How to best create a list of marked terms?

Rik · August 31, 2025, 3:01am

I am trying to produce a list of terms mentioned in a text. Each term can be marked, as #x[term], and the list should preserve the formatting of the term (regular, italic, bold, …). Terms may be single words or phrases. I have found three ways to do this, each with slightly different results. The typst code below demonstrates the three mechanisms I have composed.

My questions:

Is there a better way to dynamically build an array or dictionary than using state?
Is there a better way to extract the string value than the content-to-string function used here?
Are there more efficient ways to produce any of these variants?

#let collectedwords = state("unique_name", ())
#let content-to-string(content) = {
  if content.has("text") {
    lower(content.text)
  } else if content.has("children") {
    content.children.map(content-to-string).join("")
  } else if content.has("body") {
    content-to-string(content.body)
  } else if content == [ ] {
    " "
  }
}
#let x(word) = {
  word
  collectedwords.update(
    wd => {
      wd.push((content-to-string(word), word))
      return wd// return updated state
    }
  )
}
#let showwords1() = context {// Array method
  let words = ()
  for (word) in collectedwords.get() {
    words.push(word)
  }
  return words.slice(2,)
    .sorted(key: k => k.at(0))
    .map(((a,b)) => (b))
    .join(", ", last: ", and ")
}
#let showwords2() = context {// Dedup array mtethod
  let words = ()
  for (word) in collectedwords.get() {
    words.push(word)
  }
  return words.slice(2,)
    .dedup(key: ((a,b)) => a)
    .sorted(key: k => k.at(0))
    .map(((a,b)) => (b))
    .join(", ", last: ", and ")
}
#let showwords3() = context {// Dictionary method
  let words = ()
  for (word) in collectedwords.get() {
    words.push(word)
  }
  return words
    .slice(2,)
    .sorted(key: k => k.at(0))    
    .to-dict().values()
    .join(", ", last: ", and ")
}

= Mechanism to list marked words in a text

The marked words in order of occurence in the text: #x[def], #x[_def_], #x[ghi], #x[ghi], #x[_jkl_], #x[मुदिता], #x[abc], and #x[Abc]. (In use they would be scattered throughout a larger text.) These routines each produce a sorted list of the words. Each variant has different characteristics.

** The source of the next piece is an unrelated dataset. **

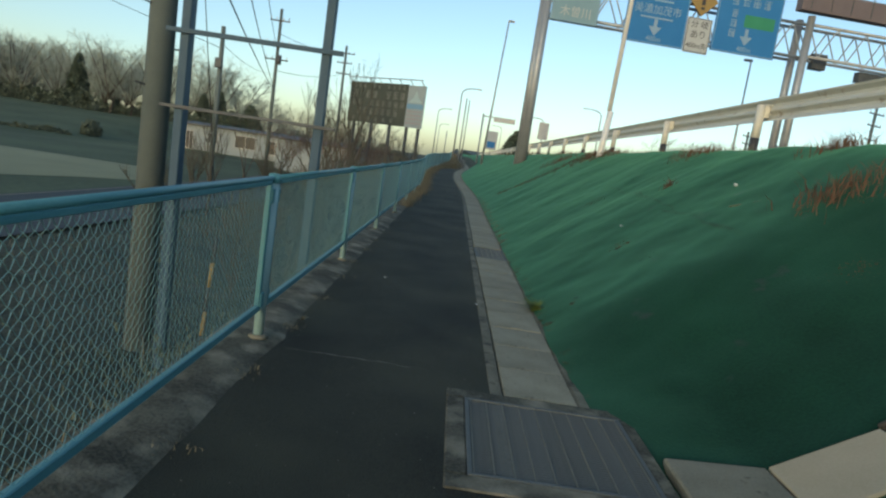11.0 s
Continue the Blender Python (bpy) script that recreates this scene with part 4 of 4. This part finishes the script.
weed_patch("dry_weeds", "dry straw grass along the fence foot", [(-1.44 + bend(17 + 0.3 * i), 17 + 0.3 * i, path_height(17 + 0.3 * i) + 0.02, 0.08 + 0.0018 * i) for i in range(110)], 4600, 0.27, STRAW, 3)
weed_patch("dry_weeds", "low dry weeds in the cracks under the fence", [(-1.42, -4 + 0.9 * i, 0.02, 0.05) for i in range(22)], 700, 0.06, STRAW, 13, 0.003)
weed_patch("dry_weeds", "dead grass on the far verge of the path", [(-0.9 - 0.02 * i, 50 + i * 1.6, path_height(50 + i * 1.6), 0.5) for i in range(50)], 3500, 0.7, STRAW, 14, 0.03)
cover = random.Random(41)
for label, material, n, h, w, seed in (("dry straw stalks over the rough ground below the fence", STRAW, 2800, 0.3, 0.004, 42), ("dark low weeds over the rough ground below the fence", SCRUB, 9000, 0.16, 0.012, 43)):
    spots = []
    for _ in range(420):
        x, y = -1.95 - 8.5 * cover.random() ** 1.3, cover.uniform(-3, 34)
        spots.append((x, y, ground_height(x, y), 0.16))
    weed_patch("ground_weeds", label, spots, n, h, material, seed, w)
weed_patch("dead_weeds", "reddish dead weeds on the slope near the guardrail", [(3.5, 19.5, 0, 0.25), (3.3, 20.5, 0, 0.3), (3.6, 21.5, 0, 0.25), (3.75, 9.9, 0, 0.14), (2.75, 8.0, 0, 0.16), (3.6, 13.5, 0, 0.2), (3.7, 28, 0, 0.4), (3.6, 36, 0, 0.5), (3.0, 24, 0, 0.3), (3.6, 45, 0, 0.6), (3.6, 52, 0, 0.6)], 2200, 0.3, RUST_WEED, 15, 0.005)
weed_patch("dead_weeds", "brown dead weeds in a gully down the slope", [(1.0 + 0.14 * i, 21.9 - 0.35 * math.sin(i * 0.16), 0, 0.05 + 0.012 * i) for i in range(22)], 1300, 0.10, BROWN_WEED, 19, 0.005)
weed_patch("dry_weeds", "dry litter and weeds along the slope's toe", [(0.5 + bend(13 + 0.7 * i), 13 + 0.7 * i, path_height(13 + 0.7 * i), 0.04 + 0.002 * i) for i in range(45)], 1500, 0.08, STRAW, 20, 0.004)
weed_patch("dead_weeds", "thin dead grass along the slope's crest", [(4.15, 2 + i * 0.7, 0, 0.15) for i in range(60)], 2600, 0.14, STRAW, 16, 0.004)
weed_patch("moss_patch", "blue-grey mossy blotches on the green sheet", [(1.14, -0.61, 0, 0.05), (1.42, 8.55, 0, 0.05), (0.79, 8.99, 0, 0.03), (0.81, 8.12, 0, 0.05), (1.4, 9.37, 0, 0.02), (2.9, -0.2, 0, 0.07), (1.25, 0.25, 0, 0.05), (0.62, -0.5, 0, 0.05), (0.60, 8.7, 0, 0.05)], 1900, 0.012, PATCH, 51, 0.014)
weed_patch("dead_weeds", "brown clods of earth and dead leaf on the sheet", [(1.09, 0.45, 0, 0.022), (0.94, 4.05, 0, 0.025), (0.72, 8.05, 0, 0.012), (2.8, 7.7, 0, 0.03)], 260, 0.025, BROWN_WEED, 52, 0.008)
weed_patch("dead_weeds", "single reddish weed standing on the slope", [(2.46, 11.4, 0, 0.035)], 45, 0.2, RUST_WEED, 53, 0.005)
weed_patch("dry_weeds", "dirt and dead weeds along the sheet's lower edge", [(0.475 + 0.03 * math.sin(i * 1.7), -3 + 0.19 * i, 0.005, 0.018 + 0.012 * math.sin(i * 0.9) ** 2) for i in range(88)], 5200, 0.028, BROWN_WEED, 54, 0.003)
weed_patch("dead_weeds", "brown dead moss patches on the green sheet", [(2.5, 3.6, 0, 0.2), (2.2, 3.9, 0, 0.15), (2.76, 7.92, 0, 0.12), (1.45, 9.48, 0, 0.05), (1.3, 4.75, 0, 0.05), (2.1, 2.2, 0, 0.2), (1.6, 1.9, 0, 0.04), (1.9, 13, 0, 0.1), (2.3, 6.9, 0, 0.08)], 2400, 0.02, RUST_WEED, 17, 0.012)


def vine(label, at, seed, size):
    """A tangle of thin bare stems that arch up and over."""
    rng = random.Random(seed)
    ob = thing("vine", label, "vine", at)
    verts, faces = [], []
    for _ in range(30):
        p = Vector((rng.uniform(-0.25, 0.25), rng.uniform(-0.8, 0.8), -0.05))
        d = Vector((rng.uniform(-0.6, 0.6), rng.uniform(-0.9, 0.9), 1.2)).normalized()
        for k in range(9):
            q = p + d * size * 0.13
            limb(verts, faces, p, q, 0.0026, 0.0021)
            if k > 1 and rng.random() < 0.6:
                e = (d + Vector((rng.uniform(-1, 1), rng.uniform(-1, 1), rng.uniform(-0.3, 0.9)))).normalized()
                limb(verts, faces, q, q + e * size * 0.17, 0.0018, 0.001)
            p = q
            d = (d + Vector((rng.uniform(-0.35, 0.35), rng.uniform(-0.35, 0.35), -0.16))).normalized()
    me = bpy.data.meshes.new("tangle")
    me.from_pydata(verts, [], faces)
    me.materials.append(VINE_STEM)
    tangle = new("tangle", me)
    tangle.parent = ob
    tagged(tangle, kind="stuff")
    return ob


vine("bare brown vine tangle at the chute's head", (4.15, 5.7, 2.1), 1, 0.75)
vine("bare brown vine tangle by the guardrail", (4.1, 7.2, 2.1), 2, 0.65)
vine("bare thin vine on the slope's crest", (4.2, 3.0, 2.1), 3, 0.7)

seam_bm = bmesh.new()
for y0, y1, x0 in ((8.2, 9.0, 2.02), (9.7, 10.3, 2.05), (10.6, 11.0, 2.15), (11.5, 12.3, 2.2), (2.2, 3.1, 2.4)):
    last = None
    for i in range(9):
        y = y0 + (y1 - y0) * i / 8
        x = x0 + 0.05 * noise.noise((y * 3, 1, 1))
        w = 0.0035 * math.sin(math.pi * (0.08 + 0.84 * i / 8))
        pair = [seam_bm.verts.new((x + q, y, sheet_height(x + q, y) + 0.012)) for q in (-w, w)]
        if last:
            seam_bm.faces.new((last[0], last[1], pair[1], pair[0]))
        last = pair
last = None
for i in range(90):
    y = 8.0 + 0.065 * i
    x = 2.02 + 0.04 * (y - 8) + 0.06 * noise.noise((y * 2.2, 1, 3))
    w = 0.0032 * max(0.12, 0.6 + noise.noise((y * 1.7, 4, 4)))
    pair = [seam_bm.verts.new((x + q, y, sheet_height(x + q, y) + 0.012)) for q in (-w, w)]
    if last:
        seam_bm.faces.new((last[0], last[1], pair[1], pair[0]))
    last = pair
tagged(link("sheet_seam", seam_bm, EARTH_AND_SHADE), "torn dark seams showing earth through the sheet", "seam", kind="structure")


def litter(label, x, y, size, seed):
    rng = random.Random(seed)
    bm = bmesh.new()
    bmesh.ops.create_icosphere(bm, subdivisions=2, radius=size)
    for v in bm.verts:
        v.co *= rng.uniform(0.6, 1.15)
        v.co.z *= 0.45
        v.co.x *= 0.42
    ob = link("litter", bm, PAPER)
    ob.matrix_basis = pose(x, y, sheet_height(x, y) + size * 0.3 if x > 0.45 else path_height(y) + 0.004 + size * 0.3, 0, -25, rng.uniform(0, 180))
    return tagged(ob, label, "litter", group="litter")


litter("crumpled white paper scrap lying on the slope", 2.74, 9.97, 0.036, 1)
litter("small white scrap lying on the slope", 1.63, 10.3, 0.018, 2)
litter("small white scrap lying on the slope", 1.54, 0.67, 0.016, 3)
litter("tiny white scrap on the footpath", -0.09, 8.3, 0.012, 4)
litter("tiny white scrap on the footpath", -1.0, 8.9, 0.012, 5)
for k, (x, y, a, n) in enumerate(((-0.19, 0.45, -62, 0.55), (-1.15, -2.2, 120, 0.18), (2.33, 9.08, -53, 0.8))):
    bm = bmesh.new()
    p = Vector((0, 0, 0))
    for i in range(6):
        q = p + Vector((n / 6, 0.01 * math.sin(i * 2.1 + k), 0.004 * math.sin(i * 1.3)))
        tube(bm, p, q, 0.005 - 0.0006 * i, 0.0045 - 0.0006 * i, 5)
        p = q
    ob = link("twig", bm, STRAW)
    ob.matrix_basis = pose(x, y, (sheet_height(x, y) if x > 0.45 else 0.0) + 0.012, 0, -17 if x > 0.45 else 0, a)
    tagged(ob, "thin dry broken twig lying on the ground", "twig", group="fallen twigs")

# ---- crack across the footpath ----
rng = random.Random(31)
crack_bm = bmesh.new()
last = None
for i in range(27):
    x = -1.36 + 0.034 * i
    y = 6.35 + 0.03 * noise.noise((x * 6, 2, 4)) + 0.012 * noise.noise((x * 25, 2, 4))
    w = 0.008 * (0.2 + rng.random()) * math.sin(math.pi * (0.1 + 0.85 * i / 26))
    pair = [crack_bm.verts.new((x, y + q, path_height(y) + 0.008)) for q in (-w, w)]
    if last:
        crack_bm.faces.new((last[0], pair[0], pair[1], last[1]))
    last = pair
tagged(link("path_crack", crack_bm, CONCRETE), "dusty hairline crack across the asphalt path", "crack", kind="structure")

# ---- grit on the footpath ----
rng = random.Random(77)
verts, faces = [], []
for i in range(520):
    y = rng.uniform(-1, 17)
    side = rng.random()
    x = rng.uniform(-1.36, -0.09) if side < 0.7 else (-0.09 - abs(rng.gauss(0, 0.05)) if side < 0.9 else rng.uniform(0.0, 0.43))
    e = rng.uniform(0.0012, 0.0034) * (1.6 if rng.random() < 0.06 else 1.0)
    c = Vector((x, y, path_height(y) + (0.014 if x > 0 else 0.006)))
    i0 = len(verts)
    verts += [c + Vector((math.cos(a + i) * e * rng.uniform(0.7, 1.3), math.sin(a + i) * e * rng.uniform(0.7, 1.3), -e)) for a in (0, 1.57, 3.14, 4.71)]
    verts.append(c + Vector((rng.uniform(-0.3, 0.3) * e, rng.uniform(-0.3, 0.3) * e, e)))
    faces += [(i0 + k, i0 + (k + 1) % 4, i0 + 4) for k in range(4)]
grit = bpy.data.meshes.new("grit")
grit.from_pydata(verts, [], faces)
grit.materials.append(surface("pale_grit", (0.12, 0.11, 0.085), (0.30, 0.28, 0.22), 30, 200, 0.9, 0.0))
tagged(new("grit", grit), "pale grit and crumbs scattered on the asphalt", "grit", kind="stuff")

# ---- far side of the highway ----
utility_pole("utility_pole", "distant utility pole beyond the highway", 30.4, 72.6, -0.5, 8.7, 0.16, 0.12, POLE_CONCRETE, ((8.2, 0.9), (7.4, 0.8)), 25)
utility_pole("utility_pole", "distant utility pole with transformers beyond the highway", 34.8, 59.0, -0.5, 10.9, 0.17, 0.12, POLE_CONCRETE, ((10.3, 1.0), (9.3, 0.9), (8.1, 0.9)), 25)
slim = thing("street_lamp", "tall slim highway lamp with a small flat head", "street lamp", (16.4, 42.6, 2.1))
bm = bmesh.new()
tube(bm, (0, 0, -0.2), (0, 0, 7.6), 0.075, 0.045, 12)
part("pole", bm, STEEL, slim)
bm = bmesh.new()
box(bm, -0.42, 0.06, -0.11, 0.11, 7.55, 7.68, 0.02)
part("lamp_head", bm, DARK_STEEL, slim)

for x, y, s in ((31, 97, 0.95), (35.5, 99, 0.9), (39.5, 100, 0.85), (47, 110, 0.8), (34, 112, 0.8), (58, 120, 0.9), (68, 116, 0.95), (76, 110, 0.9)):
    t = copy_thing(kinds[int(x) % 5], pose(x, y, -0.5, 0, 0, x * 9))
    t.scale = (s, s, s)
    t["label"] = "small bare tree beyond the highway"
t = copy_thing(ever[1], pose(7.5, 92, 1.6))
t.scale = (1.0, 1.0, 0.75)
t["label"] = "dark rounded evergreen beside the highway"
for x, y, h in ((-0.2, 80, 7.5), (0.3, 96, 8.5), (-2.5, 105, 4.0)):
    ob = thing("signal_pole", "slim grey pole at the far crossing", "pole", (x, y, path_height(y)))
    bm = bmesh.new()
    tube(bm, (0, 0, -0.3), (0, 0, h), 0.09, 0.07, 8)
    part("shaft", bm, STEEL, ob)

Sorted lists of marked words:
- Array method: #showwords1().
- Dedup array method: #showwords2().
- Dictionary method: #showwords3().

Differences:
- The array method preserves the order in which spelling duplicates (#underline[Abc] and #underline[abc], here) are found.
- The dedup method shows the first occurrence of each unique spelling
- The dictionary method shows the last occurence of each unique spelling.

Andrew · September 2, 2025, 10:56am

Considering you don’t want to inline #arr.push(func[the thing]); every time you want to write the thing, no.

t4t – Typst Universe 's get.text, but currently you can’t do that for 100% of values, like context.

Well, there is a shorter way to update the state array:

#import "@preview/t4t:0.4.3": get

#let x(word) = {
  word
  collected-words.update(wd => wd + ((get.text(word), word),))
}

Also you don’t need for loops or parentheses in various cases.

/// Array method.
#let showwords1() = context {
  collected-words
    .get()
    .sorted(key: array.first)
    .map(((a, b)) => b)
    .join(", ", last: ", and ")
}

/// Dedup array method.
#let showwords2() = context {
  collected-words
    .get()
    .dedup(key: ((a, b)) => a)
    .sorted(key: array.first)
    .map(((a, b)) => b)
    .join(", ", last: ", and ")
}

/// Dictionary method.
#let showwords3() = context {
  collected-words
    .get()
    .sorted(key: array.first)
    .to-dict()
    .values()
    .join(", ", last: ", and ")
}

This is pretty efficient for what it does. Don’t concern yourself with performance unless you face performance issues. You can always create a Wasm plugin from Rust or whatever and hope that that implementation will be even faster, you never know.

The golden rule says “get it done first, optimize later”. And it normally should always work great. Unless you can’t get it done because it’s too slow to keep working on it, of course.

Rik · September 4, 2025, 10:48pm

Thank you very much for that. I had not known about t4t before, but see that the routine I have to convert content to strings is similar and, for my purposes sufficient. I also appreciate the simplification and loop elimination.

One new thing I have added is to use a new feature from the development version (August 27 2025): normalize, so

#let xn(word) = {
  words.update(
    wd => wd + ((lower(content-to-string(word)
      .normalize(form: "nfkd")// disable for typst 0.13.1 use
    ), word),)
  )
}

This improves the sortation to what I consider something more reasonable, at least until more control for sorting is provided to support other schemes.